October 6, 2013
Globe University students sue, claiming they were misled about jobs
Five former and current students at Woodbury-based Globe University have filed a class-action lawsuit alleging the school misled them about their post-graduation prospects.
The suit in Hennepin County District Court comes after a jury awarded a former Globe dean almost $400,000 in an August whistleblower trial. The dean, Heidi Weber, alleged Globe fired her after she raised concerns about the for-profit school's student recruitment practices, among other issues.
Minneapolis-based Halunen & Associates, the law firm that represented Weber, filed the students' lawsuit Wednesday. It alleges Globe misled students about their ability to transfer credits to other schools as well as the job placement rates and starting salaries of graduates.
A Globe spokeswoman said the university is disappointed the students "chose to handle their concerns in this way."
"Although it is disappointing that even one student has something unfavorable to say about our schools, we know the sentiment of these five individuals does not reflect all," Globe spokeswoman Naomi McDonald said in a statement. "We will not allow it to cast a black eye on the thousands of students proud to be a member of our schools."
The 128-year-old Globe and its sister school, Minnesota School of Business, serve more than 11,000 students on campuses in five states and online.
This summer, Globe vigorously fought Weber's allegations in court, insisting she was let go for her inferior job performance.
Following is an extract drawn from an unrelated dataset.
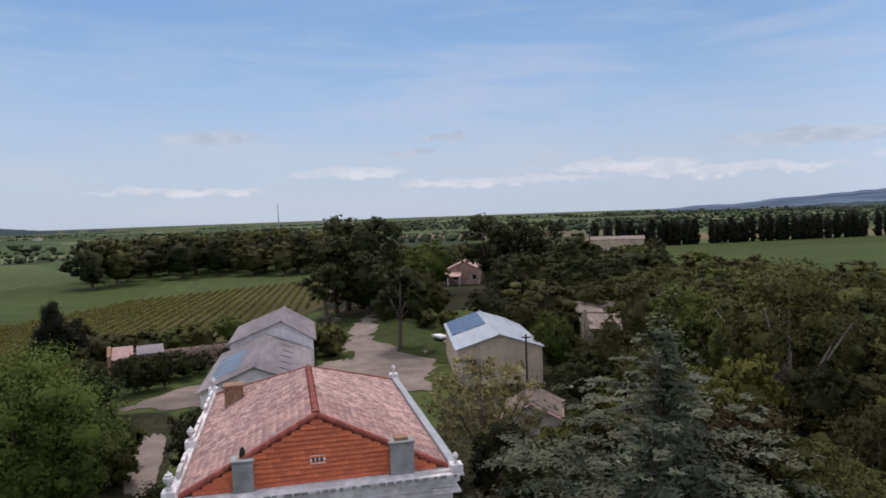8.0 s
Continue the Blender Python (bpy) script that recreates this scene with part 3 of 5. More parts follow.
kind_of_tree("olive", "ash_tree", "tree", OLIVE, PALE_BARK, 10, 4, lambda v, l: lobes_round(10, 4, 3.4, few[l], 50 + v), lambda v: limbs(9.4, 0.12, 0.8, 60 + v, 0.55, 9), (8200, 2200, 480), (0.13, 0.25, 0.52), "olive-green tree with thin pale stems", 0.58)
kind_of_tree("pine", "pine_tree", "tree", PINE, BARK, 14, 4.5, lambda v, l: lobes_umbrella(14, 4.5, 5.5, few[l] + 10, 70 + v), lambda v: limbs(12.5, 0.32, 7.0, 80 + v, 0.8, 6), (9500, 2700, 560), (0.12, 0.24, 0.52), "dark umbrella pine with bare trunk", flat=0.5)
kind_of_tree("holm", "holm_oak", "tree", PINE, BARK, 10, 4.2, lambda v, l: lobes_round(10, 4.2, 0.3, few[l], 90 + v), lambda v: limbs(8, 0.26, 2.2, 95 + v), (8500, 2300, 520), (0.125, 0.24, 0.5), "dense dark evergreen oak", 0.58)
kind_of_tree("cypress", "cypress_tree", "tree", CYPRESS, BARK, 10, 1.25, lambda v, l: lobes_spire(10, 1.25, 0.0, 12, 110 + v, 0.05, 0.20), lambda v: [[((0, 0, -0.3), 0.16), ((0, 0, 5), 0.08)]], (5200, 2600, 460), (0.09, 0.12, 0.34), "tall slim dark cypress", 0.92, spread=0.4, tuft=0.10, shell=(0.86, 1.0))
kind_of_tree("yew", "dark_conifer", "tree", CYPRESS, BARK, 11, 4, lambda v, l: lobes_layers(11, 4, 0.4, 9, 9, 130 + v, 0.22, 1.15) + lobes_spire(10.9, 3.8, 0.0, 11, 135 + v, 0.05, 0.56), lambda v: [[((0, 0, -0.3), 0.3), ((0, 0, 8), 0.1)]], (24000, 6000, 800), (0.13, 0.25, 0.5), "broad dark pyramid-shaped conifer", 0.90, spread=0.6, variants=2)
kind_of_tree("cedar", "cedar_tree", "tree", CEDAR, BARK, 14, 8.5, lambda v, l: lobes_layers(13.9, 8.5, 1.0, 11, 13, 140 + v, 0.15, 1.7) + lobes_spire(13.2, 3.0, 0.2, 9, 145 + v, 0.03, 0.6), lambda v: [[((0, 0, -0.3), 0.42), ((0, 0, 7), 0.25), ((0, 0, 12.4), 0.05)]] + [[((0, 0, 1.6 + j * 1.0), 0.07), ((math.cos(j * 2.1 + k) * (5.0 - j * 0.48), math.sin(j * 2.1 + k) * (5.0 - j * 0.48), 1.3 + j * 1.0), 0.02)] for j in range(10) for k in (0, 2.1, 4.2)], (64000, 9000, 1200), (0.155, 0.30, 0.6), "large grey-green cedar with tiered drooping branches", 0.55, flat=1.4, spread=0.40, long=0.30, variants=2, tuft=0.34, shell=(0.35, 1.08))
kind_of_tree("poplar", "poplar_tree", "tree", OLIVE, BARK, 12, 2.4, lambda v, l: lobes_round(12, 2.4, 0.8, few[l], 150 + v), lambda v: limbs(11, 0.2, 2.4, 160 + v, 0.4), (7000, 2600, 520), (0.14, 0.26, 0.52), "tall thin poplar with light foliage", variants=2)
kind_of_tree("magnolia", "flowering_tree", "tree", BLOSSOM, BARK, 9, 3.6, lambda v, l: lobes_round(9, 3.6, 1.6, 22, 170 + v), lambda v: limbs(8.6, 0.2, 2.0, 180 + v, 0.9, 8), (8000, 4200, 480), (0.085, 0.12, 0.5), "open tree with pale yellowing leaves", 0.0, variants=2)
kind_of_tree("rust", "copper_tree", "tree", RUST, BARK, 8, 3.2, lambda v, l: lobes_round(8, 3.2, 0.6, few[l], 190 + v), lambda v: limbs(7.4, 0.18, 1.8, 200 + v), (7000, 2400, 480), (0.13, 0.24, 0.52), "small tree with brownish new leaves", 0.58, variants=2)
kind_of_tree("shrub", "shrub", "shrub", OAK, BARK, 3, 2, lambda v, l: lobes_round(3, 2, 0.0, few[l] - 4, 210 + v), lambda v: limbs(2.2, 0.07, 0.5, 220 + v), (4500, 1300, 320), (0.12, 0.22, 0.42), "dense rounded dark green shrub", 0.58)
kind_of_tree("avenue", "avenue_pine", "tree", OAK, BARK, 9, 4.4, lambda v, l: lobes_umbrella(9, 4.4, 3.9, few[l] + 6, 230 + v), lambda v: limbs(8, 0.22, 4.2, 240 + v, 0.8, 5), (5000, 2200, 700), (0.2, 0.32, 0.55), "flat-topped tree with bare trunk in an avenue")
kind_of_tree("aleppo", "aleppo_pine", "tree", PINE, BARK, 15, 5, lambda v, l: lobes_tiered(15, 5, (26, 20, 10)[l], 250 + v), lambda v: limbs(14, 0.34, 6.0, 260 + v, 0.8, 8), (15000, 4200, 800), (0.12, 0.23, 0.5), "tall ragged dark pine with open tiers", 0.58, flat=0.4, variants=2)
kind_of_tree("darkpine", "dark_pine", "tree", PINE, BARK, 11, 4, lambda v, l: lobes_crown(11, 4, 3.4, (20, 14, 9)[l], 270 + v), lambda v: limbs(10, 0.28, 4.6, 275 + v, 0.8, 6), (9500, 2700, 560), (0.115, 0.22, 0.5), "dark rounded pine with dense crown", 0.58, flat=0.3)
kind_of_tree("stonepine", "stone_pine", "tree", STONE_PINE, BARK, 9, 4, lambda v, l: lobes_dome(9, 4, 3.2, (34, 22, 10)[l], 280 + v), lambda v: limbs(8, 0.28, 4.0, 285 + v, 0.8, 6), (16000, 3000, 560), (0.085, 0.2, 0.5), "dome-shaped stone pine with olive-green crown", 0.58, flat=0.3, variants=2)
kind_of_tree("young", "young_ash", "tree", YOUNG, PALE_BARK, 9, 3, lambda v, l: lobes_round(9, 3, 0.8, few[l], 290 + v), lambda v: limbs(8.6, 0.14, 2.0, 295 + v, 0.6, 7), (7000, 2000, 440), (0.12, 0.22, 0.5), "slender tree with thin yellow-green young leaves", 0.35, variants=2)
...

The university is filing motions with the judge in that trial to overturn the verdict and is prepared to appeal, McDonald said.
In the latest lawsuit, one current and four former students on Globe's Woodbury and Sioux Falls campuses say they got inaccurate or misleading information from Globe's advertisements and its enrollment staff.
The complaint alleges the school left students "deep in debt but without the credits, degrees or professional opportunities defendants promised." It says Globe's marketing practices violate state consumer fraud and false advertising laws.
Scott Carlson, the attorney in the case, said his firm started receiving calls and emails from Globe students during the Weber trial.
"We kept hearing the same stories from the students who contacted us," he said. "I talked to enough of them that I am confident our claims are very solid."
Aggressive marketing at for-profit colleges and universities has come under intense scrutiny in recent years. Last year, a report from a two-year U.S. Senate investigation criticized some of these colleges' recruiting tactics and raised concerns about graduation and loan default rates. That report did not include Globe.